Early in the campaign, De Francis lined up with then-Lt. Gov. Melvin A. Steinberg, a Democrat and strong racing supporter who had been a close friend of his father's -- his father ran the tracks before him.

De Francis gave $4,000 to Steinberg and helped raise thousands of dollars more from friends in the racing industry, according to campaign reports filed with the state election board.

Later, another of his father's old friends, former U.S. Rep. Helen Delich Bentley, jumped into the gubernatorial race on the Republican side. Hedging his bets, De Francis began raising money for her, too, contributing $2,000.

But in the September primaries, both of De Francis' favored candidates fizzled -- with Steinberg losing badly to Glendening, and Bentley upset by Ellen R. Sauerbrey.

The night of the primary, De Francis and his State House lobbyist, Alan M. Rifkin, tried some damage control. The two dropped by Martin's West in Woodlawn to pay their "respects" to Steinberg, whose long career in state government was coming to a whimpering end.

Then, after a brief private visit with Steinberg, the two cruised down Interstate 95 to College Park -- to join in Glendening's victory celebration.

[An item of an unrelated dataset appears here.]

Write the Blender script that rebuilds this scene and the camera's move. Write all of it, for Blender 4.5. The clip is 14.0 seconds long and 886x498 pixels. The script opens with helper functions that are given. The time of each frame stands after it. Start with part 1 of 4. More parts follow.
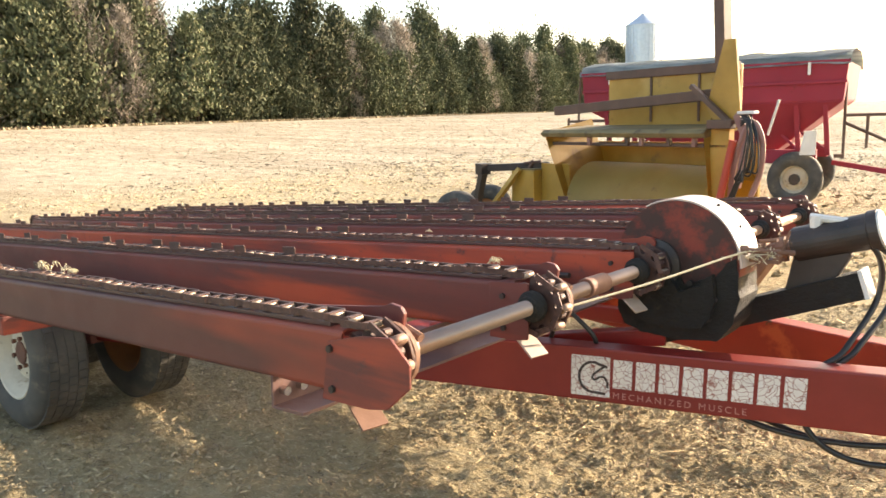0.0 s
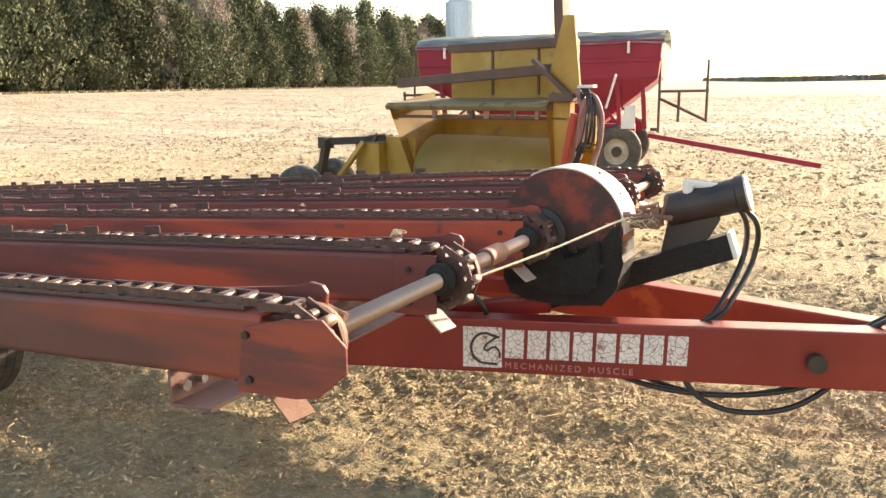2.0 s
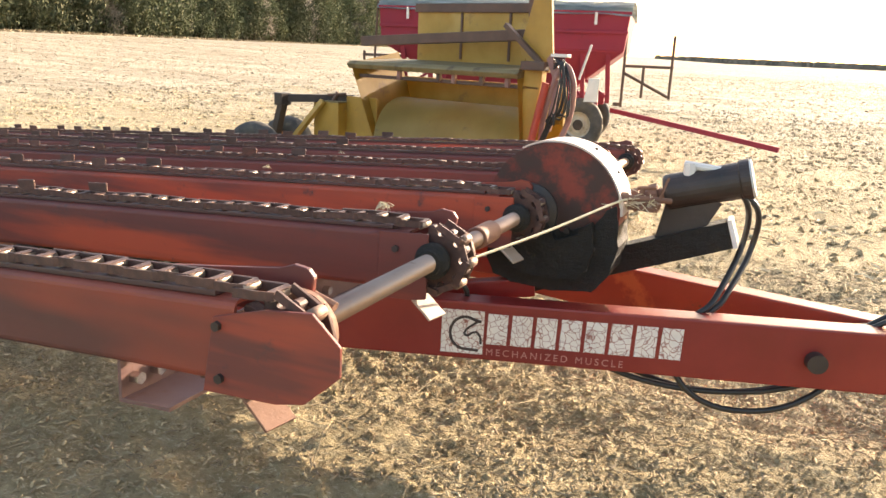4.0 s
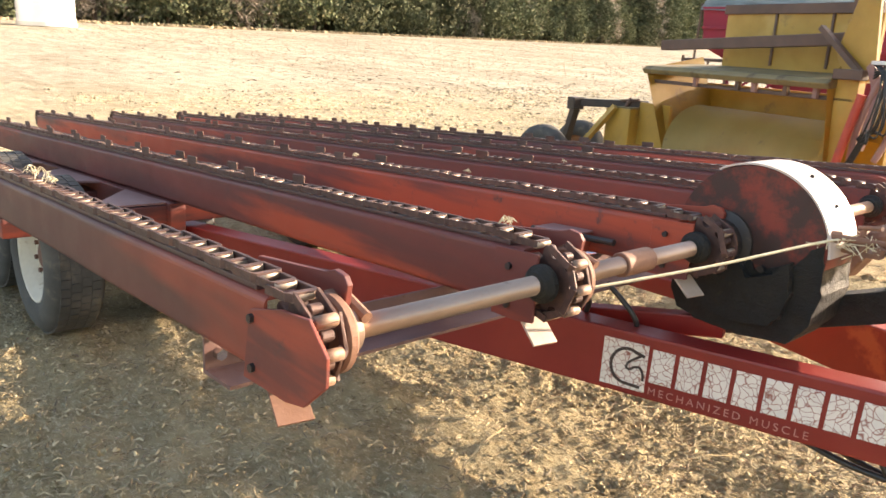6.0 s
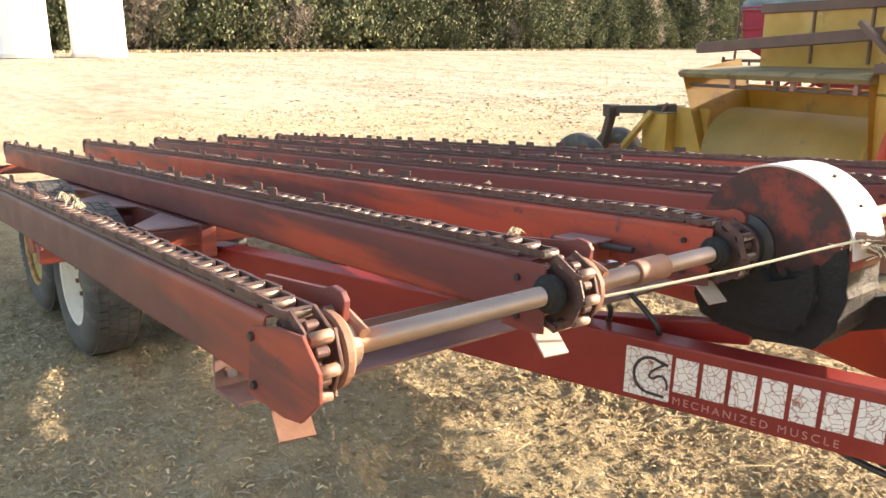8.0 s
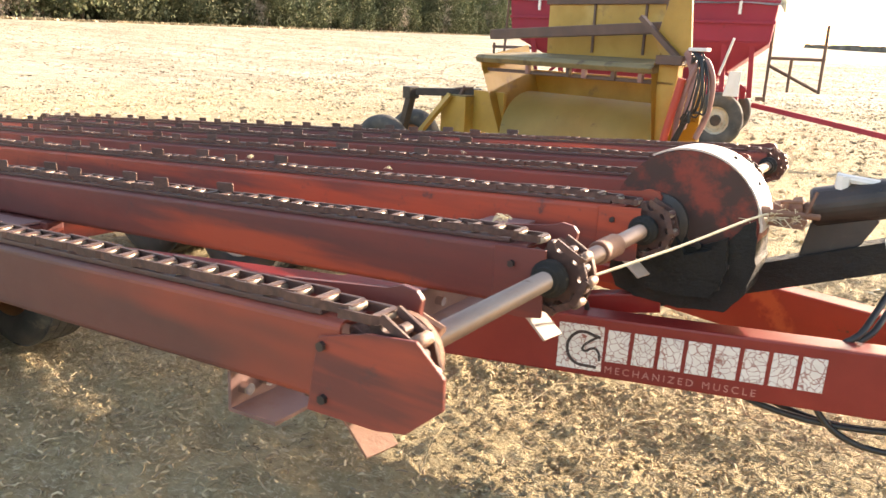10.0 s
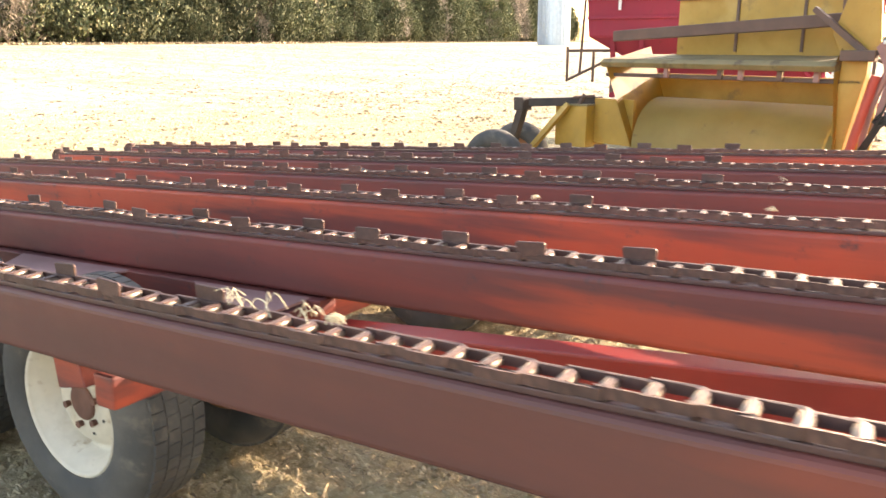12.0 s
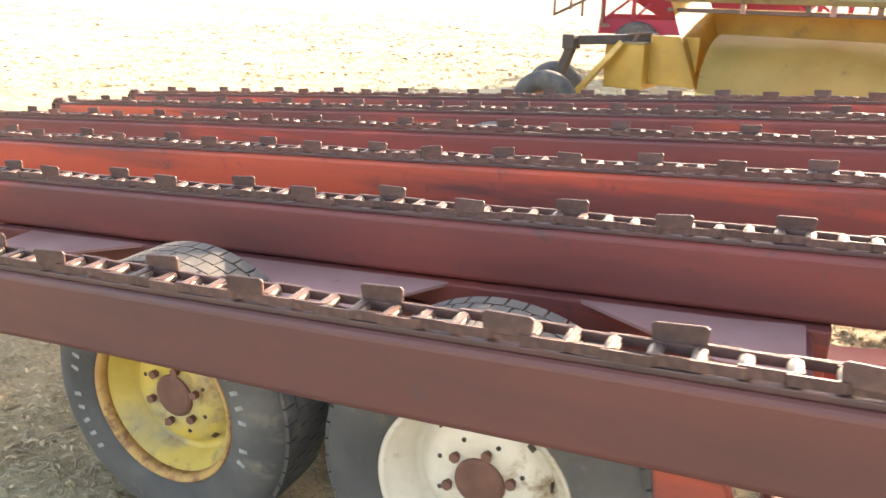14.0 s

After the primary, according to sources, De Francis got a clear message from the Glendening campaign: Raise some money.

While De Francis had nearly "maxed out" -- given the maximum allowed under state law -- he was able to organize a fund-raiser about two weeks before the November election at the Silver Spring home of his racetrack partner, Martin Jacobs.

Apparently eager to raise an impressive amount for the Democratic nominee, De Francis swelled the pot by arranging the $12,000 in contributions from his grandmother, aunt and uncle in New York.

"When Parris Glendening won the primary, he was a new force to be reckoned with," said Senate President Thomas V. Mike Miller Jr. "I'm certain that Joe wanted the event he was hosting to be a major event."

From law firm to tracks

De Francis took an unusual path to the owner's box at Pimlico and Laurel. He studied political science at Stanford University and earned both a law degree and a master's of business administration from the University of California at Los Angeles.

He was practicing law in the Washington office of the Los Angeles-based firm of Latham & Watkins, specializing in antitrust matters and merger and acquisition work, when his father died in De Francis quit the firm and took over leadership of the two tracks, with help from his sister, Karin Van Dyke.